A term has become fashionable since 2022: the so-called excess profits tax. Economically, the term is controversial – as we know, there is no such thing as “excess profits” in the true sense – but politically it has nevertheless become established. Because politicians want to participate in this and plug their budget holes by skimming off these profits. In any case, this refers to profits that exceed the expected level and usually arise from external crises. A prominent example of this in 2022 was the skimming of so-called “random profits” from electricity producers.
Most recently, this has also reached the banking sector. The stability levy per se has existed in Austria for a long time; it was introduced in Austria – as in other European countries – in 2011 as a temporary measure as a result of the international financial crisis. The aim was to involve banks in the costs of the rescue packages that became necessary after the crisis. At the beginning, the tax brought in more than 500 million euros annually, but from 2017 it was significantly reduced. For 2025 and 2026, the levy was raised again to 500 million euros per year due to the budget crisis. It was originally planned that it would fall again to 200 million euros from 2027.

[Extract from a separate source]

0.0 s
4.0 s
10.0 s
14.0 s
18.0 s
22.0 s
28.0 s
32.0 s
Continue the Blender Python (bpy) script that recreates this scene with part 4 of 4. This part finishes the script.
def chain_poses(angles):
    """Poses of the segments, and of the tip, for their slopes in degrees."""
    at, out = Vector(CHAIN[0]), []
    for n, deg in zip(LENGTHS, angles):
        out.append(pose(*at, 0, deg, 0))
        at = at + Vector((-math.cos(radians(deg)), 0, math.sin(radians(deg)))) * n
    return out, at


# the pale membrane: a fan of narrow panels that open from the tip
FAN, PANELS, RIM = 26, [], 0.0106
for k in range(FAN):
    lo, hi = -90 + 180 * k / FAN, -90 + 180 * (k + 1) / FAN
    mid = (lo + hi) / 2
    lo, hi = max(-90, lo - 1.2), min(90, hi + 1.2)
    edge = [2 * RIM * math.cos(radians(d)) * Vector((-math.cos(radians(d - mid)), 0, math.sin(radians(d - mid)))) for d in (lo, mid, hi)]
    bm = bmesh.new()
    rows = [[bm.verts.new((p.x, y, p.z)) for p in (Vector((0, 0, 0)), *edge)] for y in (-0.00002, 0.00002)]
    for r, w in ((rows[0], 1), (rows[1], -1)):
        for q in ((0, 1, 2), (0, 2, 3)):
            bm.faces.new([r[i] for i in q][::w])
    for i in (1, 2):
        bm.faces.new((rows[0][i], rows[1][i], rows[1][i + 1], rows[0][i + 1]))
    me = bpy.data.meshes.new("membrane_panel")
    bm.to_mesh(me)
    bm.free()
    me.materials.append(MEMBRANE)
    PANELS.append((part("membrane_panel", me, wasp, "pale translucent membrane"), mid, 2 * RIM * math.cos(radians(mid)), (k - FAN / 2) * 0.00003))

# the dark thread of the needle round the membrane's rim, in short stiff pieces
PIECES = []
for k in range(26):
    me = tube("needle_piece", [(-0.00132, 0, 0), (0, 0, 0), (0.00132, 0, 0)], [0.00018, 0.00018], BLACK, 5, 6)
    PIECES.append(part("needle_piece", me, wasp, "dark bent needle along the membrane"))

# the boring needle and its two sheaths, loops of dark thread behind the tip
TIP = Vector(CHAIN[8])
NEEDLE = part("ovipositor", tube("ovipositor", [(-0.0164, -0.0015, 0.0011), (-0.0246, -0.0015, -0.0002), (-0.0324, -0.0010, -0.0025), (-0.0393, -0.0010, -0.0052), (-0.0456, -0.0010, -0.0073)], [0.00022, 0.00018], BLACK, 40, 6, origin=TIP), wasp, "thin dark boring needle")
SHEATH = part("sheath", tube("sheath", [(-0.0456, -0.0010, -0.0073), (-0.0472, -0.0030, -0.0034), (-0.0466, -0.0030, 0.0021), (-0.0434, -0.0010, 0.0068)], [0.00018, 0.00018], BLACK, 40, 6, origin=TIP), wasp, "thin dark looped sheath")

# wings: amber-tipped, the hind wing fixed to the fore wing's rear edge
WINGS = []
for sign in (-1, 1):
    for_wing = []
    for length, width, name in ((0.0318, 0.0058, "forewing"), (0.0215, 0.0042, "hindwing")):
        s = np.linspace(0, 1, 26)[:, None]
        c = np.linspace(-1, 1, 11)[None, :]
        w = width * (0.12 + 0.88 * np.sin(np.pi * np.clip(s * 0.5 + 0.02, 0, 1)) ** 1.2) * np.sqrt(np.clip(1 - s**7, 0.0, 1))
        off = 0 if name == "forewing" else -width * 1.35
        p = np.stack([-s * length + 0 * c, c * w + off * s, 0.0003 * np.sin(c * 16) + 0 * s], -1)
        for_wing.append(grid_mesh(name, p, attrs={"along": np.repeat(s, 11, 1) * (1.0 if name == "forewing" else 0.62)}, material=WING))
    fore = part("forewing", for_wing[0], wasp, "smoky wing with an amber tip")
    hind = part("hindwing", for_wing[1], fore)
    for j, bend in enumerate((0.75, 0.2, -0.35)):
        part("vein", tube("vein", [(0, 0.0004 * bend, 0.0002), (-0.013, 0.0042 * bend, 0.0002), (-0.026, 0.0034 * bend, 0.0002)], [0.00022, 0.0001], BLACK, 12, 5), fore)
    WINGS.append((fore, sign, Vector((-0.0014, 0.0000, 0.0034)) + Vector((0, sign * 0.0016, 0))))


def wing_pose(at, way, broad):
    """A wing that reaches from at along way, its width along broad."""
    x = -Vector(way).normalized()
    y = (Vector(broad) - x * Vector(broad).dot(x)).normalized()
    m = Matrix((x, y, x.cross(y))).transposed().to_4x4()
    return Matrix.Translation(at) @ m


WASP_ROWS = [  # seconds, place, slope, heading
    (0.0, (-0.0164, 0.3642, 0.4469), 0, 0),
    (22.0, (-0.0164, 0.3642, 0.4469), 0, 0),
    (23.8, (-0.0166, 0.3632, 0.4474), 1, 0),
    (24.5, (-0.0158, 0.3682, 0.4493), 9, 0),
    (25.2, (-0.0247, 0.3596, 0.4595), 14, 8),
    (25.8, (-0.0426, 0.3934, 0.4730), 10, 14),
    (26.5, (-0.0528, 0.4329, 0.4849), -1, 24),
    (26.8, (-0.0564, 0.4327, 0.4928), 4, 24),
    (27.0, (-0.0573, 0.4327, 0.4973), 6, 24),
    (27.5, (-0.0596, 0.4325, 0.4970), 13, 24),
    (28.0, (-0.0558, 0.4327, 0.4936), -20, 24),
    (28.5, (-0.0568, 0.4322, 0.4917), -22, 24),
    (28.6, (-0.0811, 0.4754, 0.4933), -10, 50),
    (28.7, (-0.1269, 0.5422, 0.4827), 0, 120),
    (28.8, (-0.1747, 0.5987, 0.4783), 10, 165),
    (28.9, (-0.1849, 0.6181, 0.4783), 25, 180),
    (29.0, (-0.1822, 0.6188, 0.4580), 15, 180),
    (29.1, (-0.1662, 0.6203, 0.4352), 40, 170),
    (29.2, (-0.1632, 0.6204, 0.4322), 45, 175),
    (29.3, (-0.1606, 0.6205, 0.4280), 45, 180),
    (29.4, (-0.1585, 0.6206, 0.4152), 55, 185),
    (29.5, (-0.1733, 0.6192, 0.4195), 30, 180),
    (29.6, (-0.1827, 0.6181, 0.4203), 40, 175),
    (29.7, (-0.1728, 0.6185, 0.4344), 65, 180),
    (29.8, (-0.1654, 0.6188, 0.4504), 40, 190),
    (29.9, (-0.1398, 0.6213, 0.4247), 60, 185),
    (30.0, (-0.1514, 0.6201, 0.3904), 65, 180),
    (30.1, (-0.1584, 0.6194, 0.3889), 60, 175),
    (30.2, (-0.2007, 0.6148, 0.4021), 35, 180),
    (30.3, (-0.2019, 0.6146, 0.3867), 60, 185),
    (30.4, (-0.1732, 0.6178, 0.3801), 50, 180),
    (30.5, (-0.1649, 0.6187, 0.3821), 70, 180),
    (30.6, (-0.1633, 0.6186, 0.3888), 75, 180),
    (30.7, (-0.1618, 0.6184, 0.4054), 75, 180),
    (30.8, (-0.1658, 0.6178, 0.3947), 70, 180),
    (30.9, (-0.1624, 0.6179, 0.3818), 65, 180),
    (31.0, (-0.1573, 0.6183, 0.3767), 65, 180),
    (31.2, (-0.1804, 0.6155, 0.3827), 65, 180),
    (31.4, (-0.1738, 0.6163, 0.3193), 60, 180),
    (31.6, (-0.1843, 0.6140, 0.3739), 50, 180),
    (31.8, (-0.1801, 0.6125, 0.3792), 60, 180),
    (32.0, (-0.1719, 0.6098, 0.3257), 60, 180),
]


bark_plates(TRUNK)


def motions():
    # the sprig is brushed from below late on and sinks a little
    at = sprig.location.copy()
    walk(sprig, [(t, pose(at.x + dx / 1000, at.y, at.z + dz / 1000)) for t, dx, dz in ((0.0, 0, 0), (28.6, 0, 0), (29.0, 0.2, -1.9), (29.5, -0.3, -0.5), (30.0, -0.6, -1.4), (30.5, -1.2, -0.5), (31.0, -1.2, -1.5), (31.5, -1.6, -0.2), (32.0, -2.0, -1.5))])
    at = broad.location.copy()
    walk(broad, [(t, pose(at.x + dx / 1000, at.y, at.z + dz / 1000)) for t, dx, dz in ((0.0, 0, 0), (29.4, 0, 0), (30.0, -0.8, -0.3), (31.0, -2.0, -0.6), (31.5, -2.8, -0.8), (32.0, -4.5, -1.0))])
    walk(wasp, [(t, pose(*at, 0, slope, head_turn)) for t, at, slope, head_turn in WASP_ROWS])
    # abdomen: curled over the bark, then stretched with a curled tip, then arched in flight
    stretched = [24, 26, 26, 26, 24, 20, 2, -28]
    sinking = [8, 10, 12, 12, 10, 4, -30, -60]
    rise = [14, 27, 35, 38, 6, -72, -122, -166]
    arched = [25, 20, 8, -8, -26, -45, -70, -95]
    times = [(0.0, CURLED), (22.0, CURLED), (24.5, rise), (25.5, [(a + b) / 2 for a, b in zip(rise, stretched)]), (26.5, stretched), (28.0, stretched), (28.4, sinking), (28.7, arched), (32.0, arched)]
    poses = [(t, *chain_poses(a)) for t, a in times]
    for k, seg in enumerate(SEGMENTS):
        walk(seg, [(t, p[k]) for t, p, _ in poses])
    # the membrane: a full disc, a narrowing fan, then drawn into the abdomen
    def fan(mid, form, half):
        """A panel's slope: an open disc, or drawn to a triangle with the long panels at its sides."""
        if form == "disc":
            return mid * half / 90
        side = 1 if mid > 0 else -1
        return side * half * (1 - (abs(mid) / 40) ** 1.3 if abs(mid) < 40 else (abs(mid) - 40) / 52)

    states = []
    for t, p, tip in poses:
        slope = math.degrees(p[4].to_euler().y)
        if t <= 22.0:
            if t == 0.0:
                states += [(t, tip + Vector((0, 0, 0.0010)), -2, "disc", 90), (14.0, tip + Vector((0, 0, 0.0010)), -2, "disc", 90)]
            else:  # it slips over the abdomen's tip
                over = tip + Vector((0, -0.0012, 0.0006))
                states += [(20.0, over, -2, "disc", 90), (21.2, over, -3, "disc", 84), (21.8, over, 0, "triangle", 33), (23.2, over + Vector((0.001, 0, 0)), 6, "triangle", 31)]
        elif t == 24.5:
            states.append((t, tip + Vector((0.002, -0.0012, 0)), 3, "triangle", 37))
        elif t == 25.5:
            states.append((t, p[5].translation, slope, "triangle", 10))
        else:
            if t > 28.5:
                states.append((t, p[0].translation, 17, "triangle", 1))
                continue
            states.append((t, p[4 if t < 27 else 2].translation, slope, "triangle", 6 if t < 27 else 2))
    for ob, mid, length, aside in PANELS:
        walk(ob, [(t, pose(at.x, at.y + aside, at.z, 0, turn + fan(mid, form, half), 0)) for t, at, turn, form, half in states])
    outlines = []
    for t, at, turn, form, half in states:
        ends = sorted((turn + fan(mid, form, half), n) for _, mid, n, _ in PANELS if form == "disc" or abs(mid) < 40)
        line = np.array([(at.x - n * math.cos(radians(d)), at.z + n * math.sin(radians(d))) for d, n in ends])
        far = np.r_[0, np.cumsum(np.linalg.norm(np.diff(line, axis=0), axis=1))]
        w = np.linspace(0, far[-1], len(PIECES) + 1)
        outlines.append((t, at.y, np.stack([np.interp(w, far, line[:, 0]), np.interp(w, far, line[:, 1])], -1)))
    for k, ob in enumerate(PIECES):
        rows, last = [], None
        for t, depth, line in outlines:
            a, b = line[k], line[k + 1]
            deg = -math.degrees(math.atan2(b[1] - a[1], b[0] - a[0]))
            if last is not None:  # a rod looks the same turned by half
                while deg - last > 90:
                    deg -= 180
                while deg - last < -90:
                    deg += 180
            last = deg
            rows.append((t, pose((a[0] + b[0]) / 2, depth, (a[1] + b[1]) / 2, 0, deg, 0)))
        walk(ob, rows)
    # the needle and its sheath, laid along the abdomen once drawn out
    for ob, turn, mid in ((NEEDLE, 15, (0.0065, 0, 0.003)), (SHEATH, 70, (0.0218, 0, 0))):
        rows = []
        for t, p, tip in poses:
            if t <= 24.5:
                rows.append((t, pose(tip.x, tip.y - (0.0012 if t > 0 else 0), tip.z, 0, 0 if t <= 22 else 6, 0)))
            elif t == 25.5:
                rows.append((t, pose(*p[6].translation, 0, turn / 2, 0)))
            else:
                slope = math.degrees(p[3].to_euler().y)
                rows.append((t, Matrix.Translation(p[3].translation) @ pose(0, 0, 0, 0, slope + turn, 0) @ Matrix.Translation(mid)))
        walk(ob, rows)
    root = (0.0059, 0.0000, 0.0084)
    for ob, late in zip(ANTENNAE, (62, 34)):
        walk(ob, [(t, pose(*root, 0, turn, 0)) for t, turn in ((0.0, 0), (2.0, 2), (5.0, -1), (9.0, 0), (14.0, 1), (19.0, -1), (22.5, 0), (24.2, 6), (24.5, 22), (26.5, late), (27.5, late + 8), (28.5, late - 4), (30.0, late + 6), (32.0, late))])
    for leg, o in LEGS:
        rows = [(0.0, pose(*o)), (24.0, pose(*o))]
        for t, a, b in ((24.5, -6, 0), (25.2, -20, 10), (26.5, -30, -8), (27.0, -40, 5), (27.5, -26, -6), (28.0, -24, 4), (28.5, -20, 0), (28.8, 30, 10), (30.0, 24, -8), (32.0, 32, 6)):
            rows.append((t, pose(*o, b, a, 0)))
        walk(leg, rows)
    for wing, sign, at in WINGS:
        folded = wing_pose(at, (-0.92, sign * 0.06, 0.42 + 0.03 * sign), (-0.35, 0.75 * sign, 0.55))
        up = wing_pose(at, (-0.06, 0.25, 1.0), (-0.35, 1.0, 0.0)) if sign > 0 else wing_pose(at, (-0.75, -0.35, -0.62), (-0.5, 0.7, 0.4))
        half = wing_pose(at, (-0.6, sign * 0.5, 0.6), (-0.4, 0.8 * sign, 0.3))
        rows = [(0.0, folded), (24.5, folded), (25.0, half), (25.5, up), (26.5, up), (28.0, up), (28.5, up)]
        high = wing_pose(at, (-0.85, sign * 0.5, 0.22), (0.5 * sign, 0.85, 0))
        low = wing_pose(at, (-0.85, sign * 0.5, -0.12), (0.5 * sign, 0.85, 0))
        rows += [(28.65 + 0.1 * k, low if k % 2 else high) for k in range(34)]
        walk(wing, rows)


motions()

“The banks have generally coped well with the additional tax burden in the past two years, also due to a comparatively good earnings situation,” says Wifo economist Thomas Url in an interview with the “Presse”. Whether this will continue to be the case in the future remains to be seen. The Oesterreichische Nationalbank (OeNB) is urging banks to build up more equity. The reason is risks in the real estate loan portfolio, where it is important to build up more buffers.
The fact that banks need more equity capital will have an impact on lending, says Url. Because every loan granted must be backed by equity capital. If less capital is available, fewer loans are granted. In other words: The tax could slow down or make investments that are now slowly starting up again. Companies’ demand for credit is already subdued, and the willingness to invest is not particularly high given the economic uncertainty. Additional financing hurdles complicate this situation.
According to Statistics Austria, banks in Austria paid a total of around 5.3 billion euros in taxes from 2011 to 2024. If you add the payments planned for 2025 and 2026, the total amount will rise to around 6.3 billion euros by the end of 2026. The tax was supposed to fall again at the end of the year, but that is not the case now. “We weren’t hoping for this development, but we were afraid,” says Gerald Resch, Secretary General of the banking association, in an interview with the “Presse”. “The basic attitude behind it must be criticized: While other countries see strong banks as an advantage and strengthen them accordingly, the industry in this country is put under additional strain,” says Resch. Especially in Europe, every economy needs an efficient banking landscape.
There are similar voices from the banking world, Bank Austria boss Ivan Vlaho says: “The extension of the bank levy did not surprise us and that is why it is already priced in. But it is a missed opportunity to provide some relaxation in the economy.”
The department chairman and future RBI boss, Michael Höllerer, is a little more explicit: “From the banking industry’s perspective, the extension of the increased bank levy is short-sighted. The planned measure neither makes economic sense nor is it objectively justified. It will ultimately have a negative impact on the entire business location. On the one hand, European and national supervisory authorities are demanding ever higher liquidity and risk buffers from financial institutions, on the other hand, such measures remove valuable liquidity from the economic cycle.”
From an economic perspective, such a form of taxation is viewed critically: “Above all, good tax policy should be predictable and reliable,” says Url. It should not be based on singling out individual sectors and placing additional burdens on them. If the state intervenes with special taxes, it is neither particularly start-up nor investment-friendly.
In the long term, this could definitely harm the location, continues Wifo economist Url. Above all, this weakens the credibility of the Republic as a reliable framework for companies. Although there are also bank-specific levies in other European countries, such a measure is still seen as a signal – not only to the banking industry, but potentially also to other sectors.
Bank levies, although not exclusive, are particularly widespread in Eastern Europe. Germany has also had a bank levy since 2011. However, this serves to finance resolution and stability mechanisms and is not a special budgetary burden. “Austria has to decide which countries it wants to compare itself with,” says Resch.
In order to be able to measure the economic impact, the banking division of the Chamber of Commerce has already commissioned a study: The Chamber of Commerce had Eco Austria evaluate what effects an extension or increase in the bank levy would have. The evidence suggests that banks pass on the full cost of such levies to borrowers, “leading to higher interest rates and limited loan volume.”
Eco Austria assumes that a permanent continuation of the special contribution for banks will have negative effects on the real economy: in 2027 and 2028, a decline in corporate investments of more than 700 million euros and the loss of several hundred jobs can be expected. In the medium to long term, 800 to 1,400 jobs would be lost while unemployment increases. “This reduces the disposable income of private households and dampens private consumption,” says the evaluation.